Last month, some melonfarming Cornhusker tried to pull a fast one, using a number that properly belonged in my wallet. The bank caught it quickly enough, and killed off the compromised card, though I didn’t find it out until the weekend. (What can I say? My work schedule for the last several years has been fundamentally incompatible with bankers’ hours.) At the time, I noted that I had an automatic payment due that weekend, which would fail. A call to the merchant the following Monday took care of that.
In fact, so far everyone has handled this with dispatch, except for T-Mobile, which had just gotten paid the preceding Thursday. The next week, I signed into their Web site and made the appropriate changes, which were acknowledged by a text message.

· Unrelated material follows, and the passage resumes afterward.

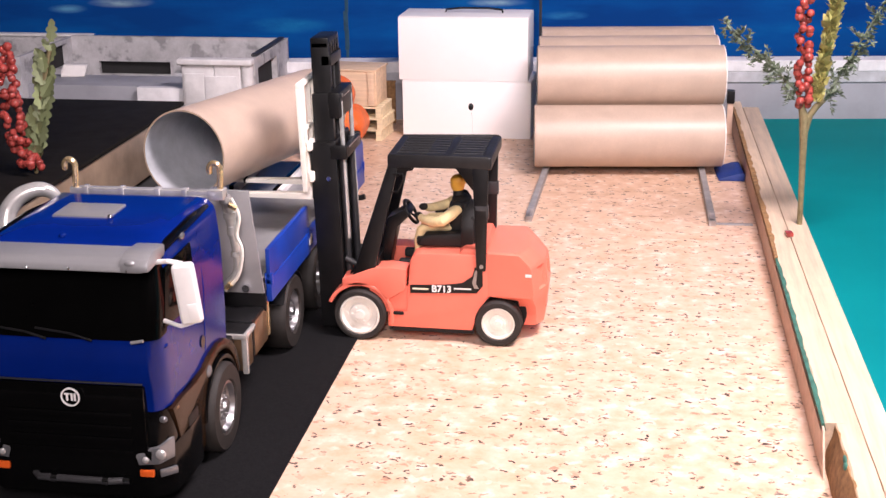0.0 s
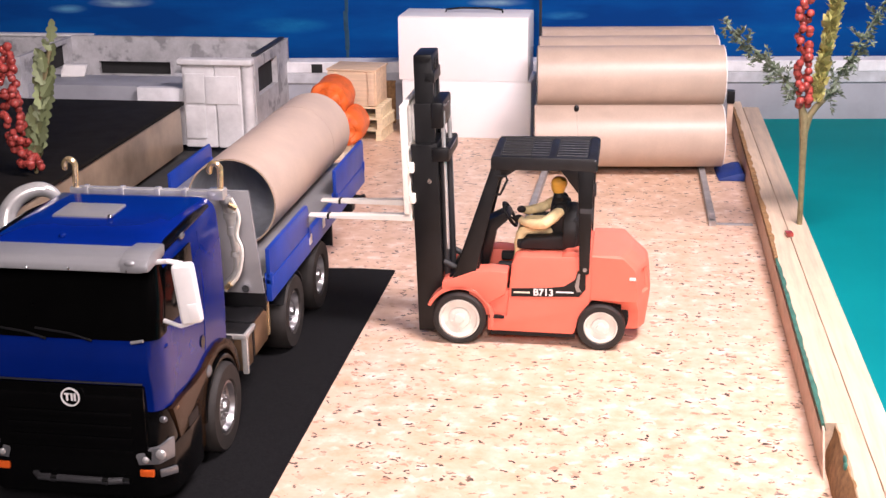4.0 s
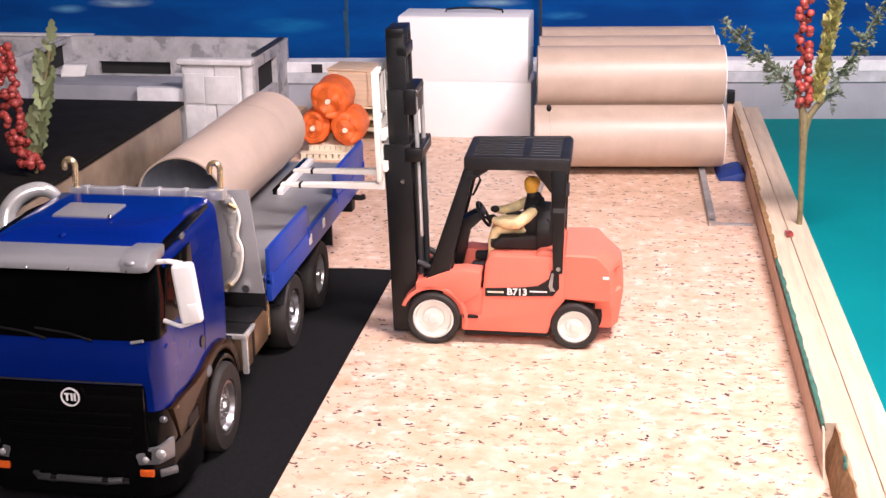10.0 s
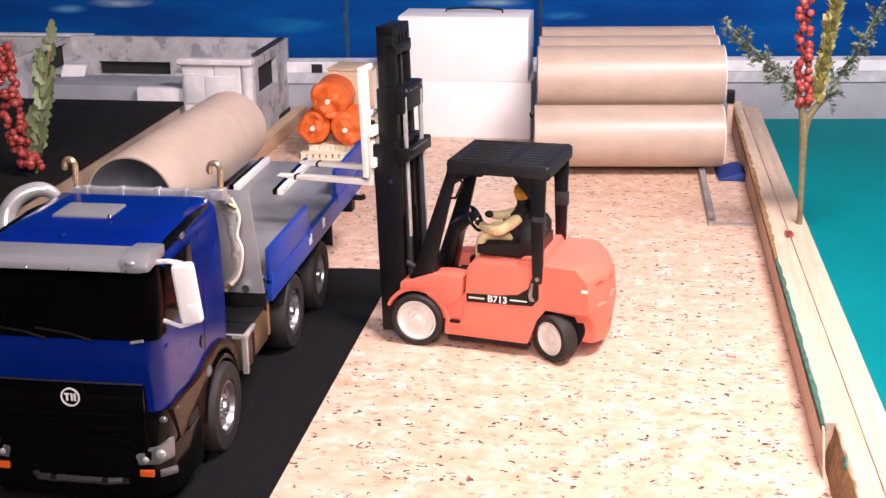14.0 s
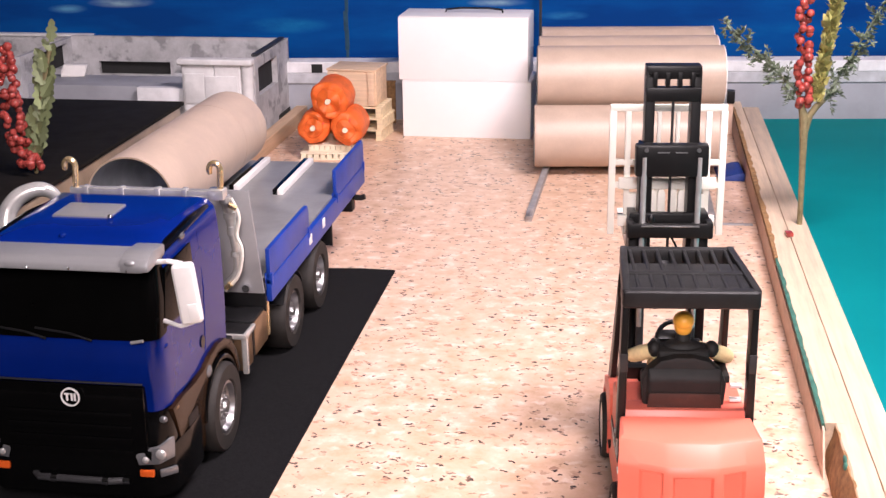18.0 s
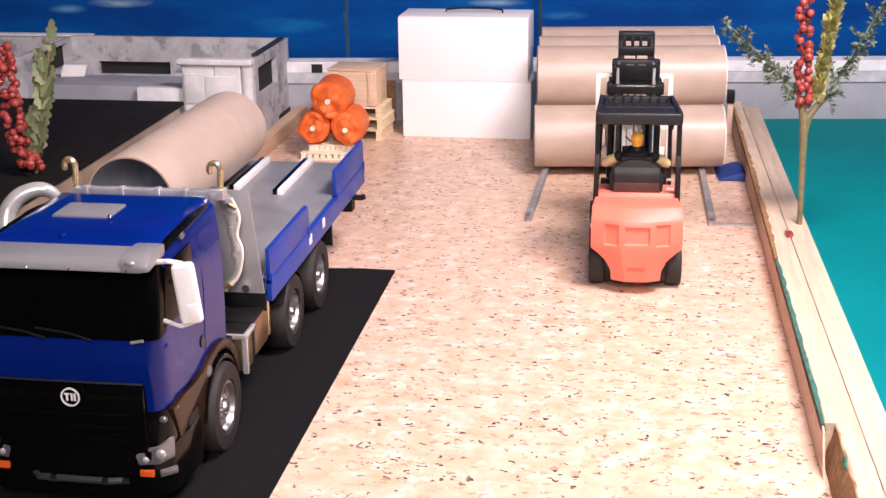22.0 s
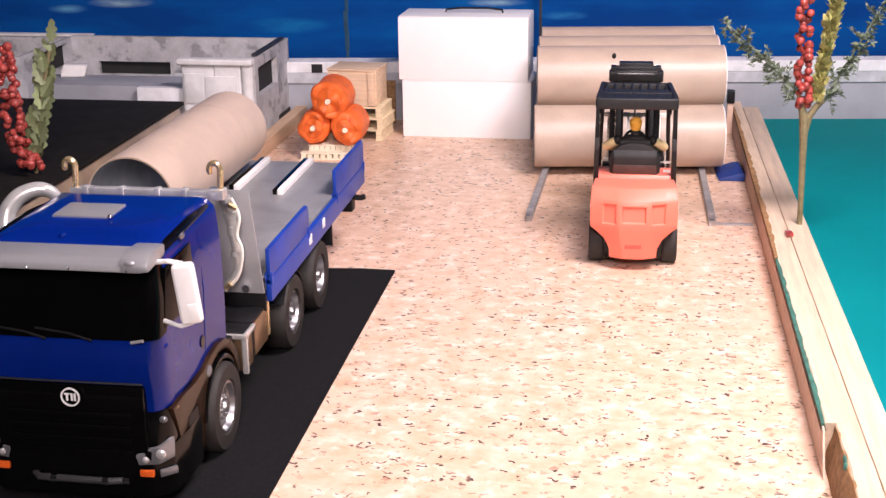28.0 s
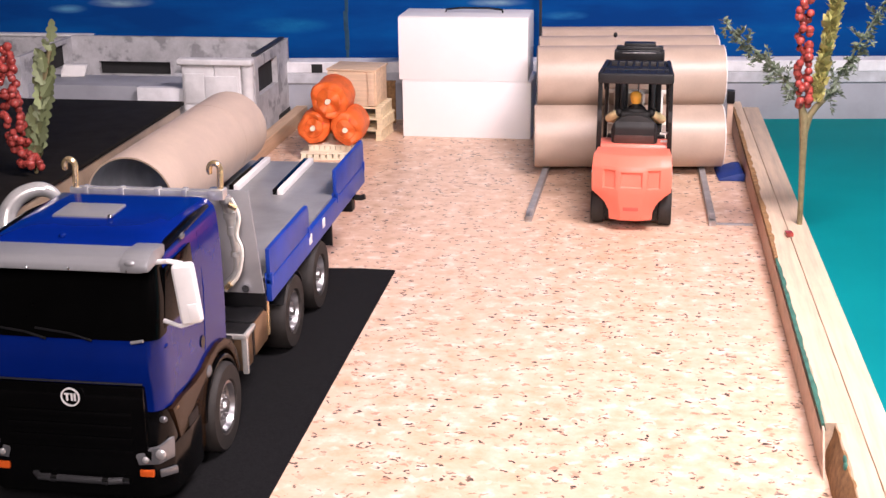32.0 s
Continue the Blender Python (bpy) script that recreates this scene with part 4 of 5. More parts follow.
    part("tail_bar", box(B(), (-0.2375, -0.0125, 0.0365), (-0.2345, 0.0125, 0.043), 0.0008), "red_dark", cw)
    part("hood", prism(B(), [(-0.165, 0.118), (-0.16, 0.1285), (-0.135, 0.1265), (-0.128, 0.1195)], "y", -0.056, 0.056, 0.002), "red", f)
    for s in (-1, 1):
        part("tail_light", box(B(), (-0.222, min(s * 0.060, s * 0.0648), 0.095), (-0.214, max(s * 0.060, s * 0.0648), 0.099), 0.0008), "white", cw)
        part("inner_arch", rod(B(), (-0.18, s * 0.02, 0.0385), (-0.18, s * 0.0425, 0.0385), 0.0345, segs=28), "black", f)
    # overhead guard
    og = part("overhead_guard", box(B(), (-0.171, -0.0605, 0.2305), (-0.158, 0.0605, 0.2475), 0.004, segs=3), "guard_top", f, "black overhead guard")
    part("front_rail", box(B(), (-0.05, -0.0545, 0.2305), (-0.0395, 0.0545, 0.2465), 0.003), "guard_top", og)
    part("middle_rail", box(B(), (-0.120, -0.0575, 0.2345), (-0.110, 0.0575, 0.2465), 0.0015), "guard_top", og)
    for s in (-1, 1):
        part("side_rail", loft(B(), [(-0.041, s * 0.0545, 0.230), (-0.041, s * 0.0475, 0.230), (-0.041, s * 0.0475, 0.2475), (-0.041, s * 0.0545, 0.2475)], [(-0.168, s * 0.061, 0.2325), (-0.168, s * 0.054, 0.2325), (-0.168, s * 0.054, 0.2485), (-0.168, s * 0.061, 0.2485)], 0.002), "guard_top", og)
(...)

This month’s bill is due Monday the 10th. Yesterday, which was the 5th, the Big T derped out four texts, including two within a span of 45 seconds, complaining that they could not get their money, dammit. (Normally they collect on the 8th.) I was sufficiently miffed to waltz my way into an actual T-Mobile store and cancel the autopay forthwith. (“Fifthwith, even,” as Snagglepuss might say.) I noted with grim satisfaction that their air conditioning had failed: evidently the impending arrival of the Death Star has taken its toll on the physical plant.
There are three annual payments to deal with. One of them is bound to fail: SiteMeter, because it always does. Fortunately, David’s used to my whining by now. The surfer dudes who host this Web site haven’t tried to collect any money from me of late last month, my balance was a startling $0.01 but I’m not worried about them. That leaves one more, and one more potential story. We shall see. Exit, stage left.